I was super excited to read Final Girls!! I’d heard great things about it, and the synopsis definitely made it sound like this was my kind of book. I pre-ordered the ebook and started reading on my lunch hour on release day. From the first page, I didn’t want to put it down. I ended up reading the whole book in one day.
This was gripping and the characters were, at times, infuriating – and I was so into it! It was kind of like watching a scary movie at times, because I kept wanting to yell at someone not to do/say something that they were clearly going to do/say anyway, just like I do when watching movies.

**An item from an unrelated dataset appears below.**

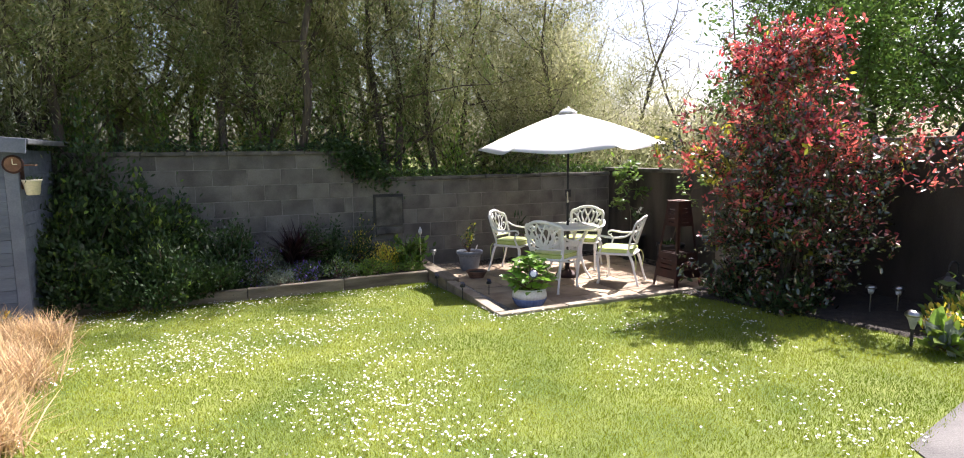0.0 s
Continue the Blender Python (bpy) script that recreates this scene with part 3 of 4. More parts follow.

I loved the way the story jumped back to the night at Pine Cottage, slowly revealing more about what happened that night. And early on, I developed a theory that turned out to be right, which made me happy, but I didn’t actually see everything coming, which made me happier.
I didn’t trust anyone in this story, but I could see why Quincy would want to trust Sam. I liked the way the idea of the ‘final girl’ was explored in this story. It was such a fun read, and it reminded me of how much I liked the (unrelated) 2015 movie ‘Final Girls’ starring Malin Akerman, Taissa Farmiga, and Nina Dobrev (go watch it!).
This was a really fun, absorbing mystery/thriller, and I will probably be book-pushing this on people all year! Recommended!